= Peter Sharp (artist) =

Australian artist (born 1964)

Peter Sharp (born 1964) is an Australian artist who works predominantly in drawing.

==Life and education==
Born in Sydney in 1964, Peter Sharp graduated with a bachelor's degree in Art Education and a Post Graduate Diploma in Painting in 1987 at the City Art Institute (later Sydney College of Advanced Education). He completed a Master of Fine Arts at the University of New South Wales, College of Fine Arts in 1992. After university, Sharp had regular solo exhibitions at Coventry Gallery, Sydney. Since 2004, however, Sharp has had an annual exhibition at the Liverpool Street Gallery in Sydney, including the critically acclaimed Whale, Sounding, and Spider shows and most recently, Handle.

==Awards and residencies==
In 1996, Sharp was awarded the Jacaranda Drawing Prize and, in the following year, was granted a residency at the Cité Internationale des Arts in Paris, where he collaborated with French printmakers to make a series of lithographs and etchings. He has also held residencies at the Melbourne Aquarium and Loreto Kirribilli Girls School at the Taronga Zoo in Sydney which were bestowed in 2004 and 2009, respectively.
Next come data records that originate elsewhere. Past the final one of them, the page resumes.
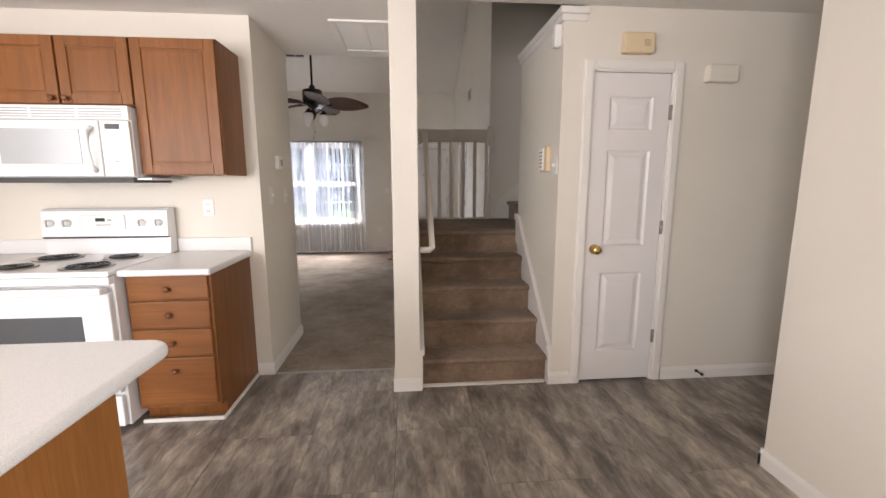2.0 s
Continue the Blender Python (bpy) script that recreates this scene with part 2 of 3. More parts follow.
def mesh_of(name, bm, material):
    me = bpy.data.meshes.new(name)
    bmesh.ops.recalc_face_normals(bm, faces=bm.faces)
    bm.to_mesh(me)
    bm.free()
    me.materials.append(material)
    return me


def part(name, bm, material, parent, label=""):
    ob = new(name, mesh_of(name, bm, material))
    ob.parent = parent
    if label:
        ob["label"] = label
    return ob


def thing(name, label, category, m=None, group=""):
    ob = new(name)
    ob.empty_display_size = 0.1
    if m is not None:
        ob.matrix_world = m
    return tagged(ob, label, category, group)


def solid(name, bm, material, label, category, group=""):
    return tagged(new(name, mesh_of(name, bm, material)), label, category, group)


def setting(name, bm, material, label="", category="wall"):
    return tagged(new(name, mesh_of(name, bm, material)), label, category, kind="structure")


def plate_base(bm, x0, y0, x1, y1, nx, ny, z=0.0, h=0.085, t=0.014):
    """A baseboard along a wall's foot from one point to the other, standing out to (nx, ny)."""
    prof = [(0, 0), (t, 0), (t, h * 0.72), (t * 0.55, h * 0.9), (t * 0.4, h), (0, h)]
    a = [bm.verts.new((x0 + nx * d, y0 + ny * d, z + k)) for d, k in prof]
    c = [bm.verts.new((x1 + nx * d, y1 + ny * d, z + k)) for d, k in prof]
    n = len(prof)
    for i in range(n):
        bm.faces.new((a[i], a[(i + 1) % n], c[(i + 1) % n], c[i]))
    bm.faces.new(a), bm.faces.new(c[::-1])


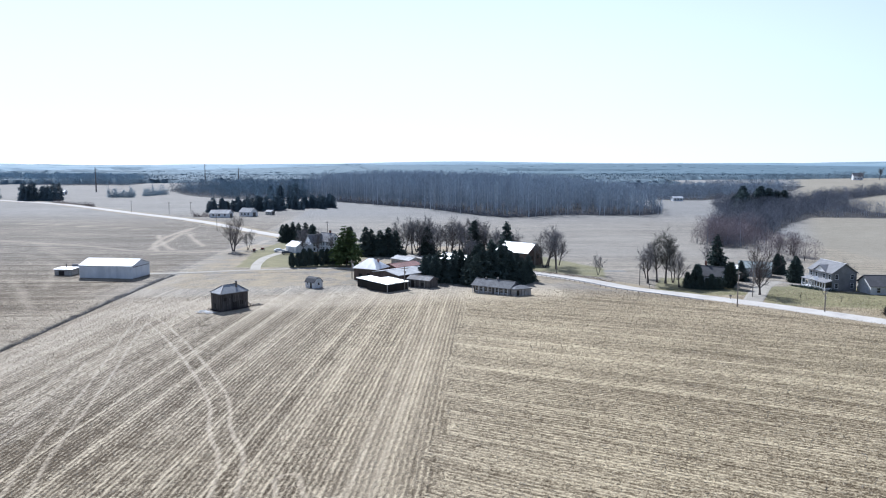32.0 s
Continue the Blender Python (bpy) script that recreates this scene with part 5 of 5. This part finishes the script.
car(-59.0, 651.5, 20, CAR_PAINT, "white car parked on the gravel driveway")
car(-54.4, 643.5, 10, CAR_DARK, "dark car parked beside the farmhouse lawn")
for x, y, r in ((-69.5, 651.5, 10), (-66.8, 655.5, 60)):
    im = thing("old_implement", "rusty old farm implement standing in the grass", "implement", x, y, r, "rusty implements")
    part("frame", Geo().box(-1.2, -0.5, 0.45, 1.2, -0.4, 0.6).box(-1.2, 0.4, 0.45, 1.2, 0.5, 0.6).box(-0.1, -0.5, 0.5, 0.1, 0.5, 0.7), STEEL, im)
    part("hopper", Geo().add([(-0.7, -0.6, 1.4), (0.7, -0.6, 1.4), (0.7, 0.6, 1.4), (-0.7, 0.6, 1.4), (-0.3, -0.3, 0.6), (0.3, -0.3, 0.6), (0.3, 0.3, 0.6), (-0.3, 0.3, 0.6)], [(0, 1, 2, 3), (7, 6, 5, 4), (0, 4, 5, 1), (1, 5, 6, 2), (2, 6, 7, 3), (3, 7, 4, 0)]), RED_METAL, im)
    for s in (-1, 1):
        part("wheel", Geo().ring(0, 0, -0.06, 0.06, 0.5, 0.4, 18), STEEL, im, at=(0, s * 0.7, 0.5, 90, 0, 0))
for k, (x, y) in enumerate(((-75.5, 642.0), (-73.0, 640.6), (-77.5, 644.0))):
    g = Geo()
    for j in range(7):
        t = 0.9 * j
        g.prism([(0.7 * math.cos(t) + 0.35 * math.cos(a), 0.7 * math.sin(t) + 0.3 * math.sin(a)) for a in np.linspace(0, 5.2, 6)], -0.15, 0.25 + 0.06 * ((j * 3) % 4))
    single("stone_heap", g, STONE, "low heap of pale field stones by the tree", "stones", "stone heaps", at=(x, y, gz(x, y), 0, 0, 40 * k))

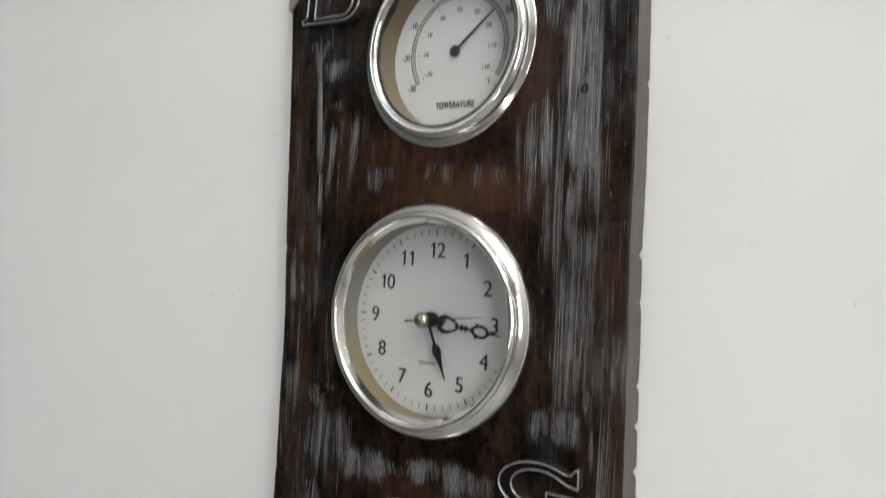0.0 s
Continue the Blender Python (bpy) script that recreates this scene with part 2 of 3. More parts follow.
def dry_paint():
    """Thin ridges of dried pale paint; each ridge has its own cover."""
    n = Nodes("dry_brushed_paint", 0.5)
    own = n.node("ShaderNodeAttribute")
    own.attribute_name = "cover"
    own = own.outputs["Fac"]
    fleck = n.noise(n.place(1500, 400, 250), 1, 3, 0.6)
    tone = n.sum(n.span(own, 0.05, 1, 0.0, 0.95), n.span(fleck, 0.3, 0.7, -0.12, 0.2))
    n.set("Base Color", n.mix(n.span(tone, 0, 1), (0.035, 0.030, 0.028), (0.35, 0.348, 0.355)))
    n.set("Specular IOR Level", 0.45)
    n.set("Roughness", 0.32)
    n.bump(n.noise(n.place(3500, 1500, 1200), 1, 2), 0.5, 0.0004)
    return n.material


def stone_floor():
    n = Nodes("grey_floor_stone", 0.35)
    g = n.noise(n.place(9, 9, 9), 1, 5)
    n.set("Base Color", n.mix(n.span(g, 0.3, 0.7), (0.25, 0.245, 0.235), (0.33, 0.325, 0.31)))
    return n.material


WALL, CHROME, STEEL, DARK_STEEL = plaster(), chrome(), steel(), tarnished_steel()
WOOD, PAINT, FLOOR = stained_wood(), dry_paint(), stone_floor()
CEILING = plain("ceiling_white", (0.8, 0.79, 0.77), 0.8, vary=0.04, scale=8)
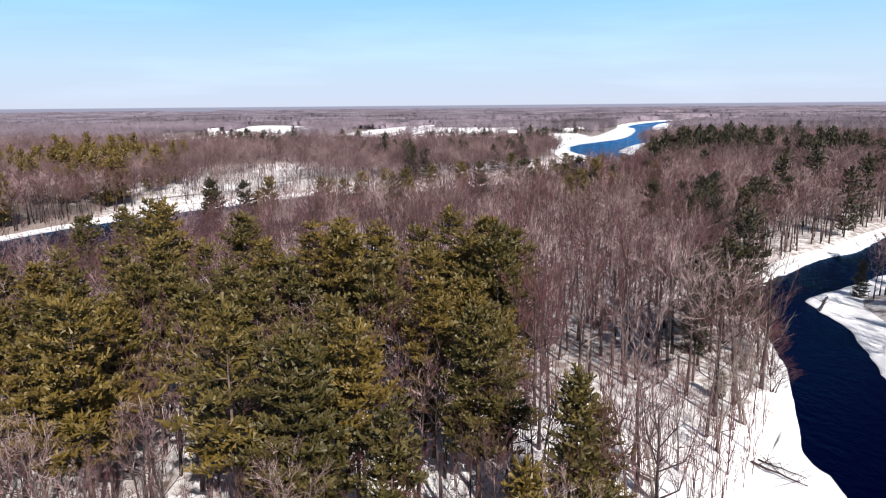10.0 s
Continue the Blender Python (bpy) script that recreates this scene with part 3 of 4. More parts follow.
def grid_places(x0, y0, x1, y1, gap, seed):
    rng = np.random.default_rng(seed)
    X, Y = np.meshgrid(np.arange(x0, x1, gap), np.arange(y0, y1, gap))
    p = np.stack([X.ravel(), Y.ravel()], 1)
    return p + rng.uniform(-0.48, 0.48, p.shape) * gap


def rows_for(p, lo, hi, seed, sink=0.0):
    rng = np.random.default_rng(seed)
    return np.column_stack([p, height_at(p) - sink, rng.uniform(lo, hi, len(p)), rng.uniform(0, 6.283, len(p))])


def thing_tree(name, wood, leaf, wood_mat, leaf_mat, label, category, group, leaf_name="crown"):
    e = tagged(new(name), label, category, group)
    part("trunk", *wood, wood_mat, e)
    part(leaf_name, *leaf, leaf_mat, e)
    return e


def plant(models, places, lo, hi, seed, sizes=None):
    """Set copies of the models at places; the models themselves take the first places."""
    rows = rows_for(np.asarray(places, float), lo, hi, seed)
    if sizes is not None:
        rows[:, 3] *= sizes
    for i, (x, y, z, s, r) in enumerate(rows):
        m = Matrix.LocRotScale((x, y, z), Euler((0, 0, r)), (s, s, s))
        if i < len(models):
            models[i].matrix_basis = m
        else:
            c = copy_thing(models[i % len(models)], Matrix.LocRotScale((x, y, z), Euler((0, 0, r)), None))
            c.scale = (s, s, s)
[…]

Additionally, in 2007, Sharp received the "Anonymous Donor" Kedumba Drawing Award from the Kedumba Gallery in New South Wales.

==Group exhibitions: Australia==
Sharp’s work has been on display a number of domestic Group Exhibitions and Prizes, including:
- the Jaracanda Drawing Prize, at the Grafton Regional Gallery, New South Wales (1992)
- the Outback Art Prize, Broken Hill Art Gallery, New South Wales (1993)
- the Fremantle Art Prize, Fremantle Arts Centre, Western Australia (1995)
- the Wynne Prize, Art Gallery of New South Wales (1996 and 2003)
- the Sulman Prize, Art Gallery of New South Wales, Sydney (1998)
- Silver, 25th Anniversary, College of Fine Arts, University of New South Wales (1999)
- Two-Thirds Sky, Hazelhurst Regional Gallery, Sydney (2002)
- Place Mark, College of Fine Arts, University of New South Wales (2003)
- Steven Harvey, Peter Sharp, Kate Turner: A Tribute to Western Australia, Holmes à Court Gallery, Perth (2003)
- Melbourne Art Fair, Melbourne (2004 and 2006)
- Art on Paper Awards, Hazelhurst Regional Gallery, Sydney (2005)
- Tubular Cels, Manly Art Gallery and Museum, Sydney (2005)
- Assembled Works from the Holmes a Court Collection, Holmes à Court Gallery, Perth (2006)
- Swell: The Art of Contemporary Beach Culture, Lake Macquarie City Art Gallery, New South Wales (2006)
- Kedumba drawing Award, The Kedumba Gallery, Wenworth Falls, Blue Mountains, New South Wales (2007)
- the Sulman Prize, Art Gallery of New South Wales, Sydney (2008)
- Silk and Sand: Chinese and Australian Prints, Ivan Dougherty Gallery, University of New South Wales, Sydney and the China Central Academy of Fine Arts, Beijing, China (2008)
- the Dobell Prize for Drawing, Art Gallery of New South Wales (2009).

==Group exhibitions: international==
As well as frequenting the New South Wales and Australian arts scene, Sharp has exhibited in a number of exhibitions abroad, most significantly at the Cité internationale des Arts Residents Exhibition and the Cité internationale des Arts Printmakers Exhibition in 1997 in Paris; the Krunstraum 34 in Stuttgart, Germany in 2001; the Thai-Australian Contemporary Prints, at Chiang Mai University in Thailand in 2005; and Going Bush, ILIRI Alliance Francais, Paris in 2006.

==Collaborations==
Sharp's work has often included prints and he has undergone numerous projects and collaborations with printmakers such as Bronwyn Reese (1996), Michael Kempson (2001), Salvatore Gerardi (2005) and, most commonly, with Brenda Tye (1998–2009). Sharp was one of five artists featured in the award-winning documentary Two-Thirds Sky – Artists in Desert Country in 2002, directed by Sean O'Brien and produced by Sophie Jackson, which also became the inspiration for a full exhibition at Hazlehurst Gallery in 2002.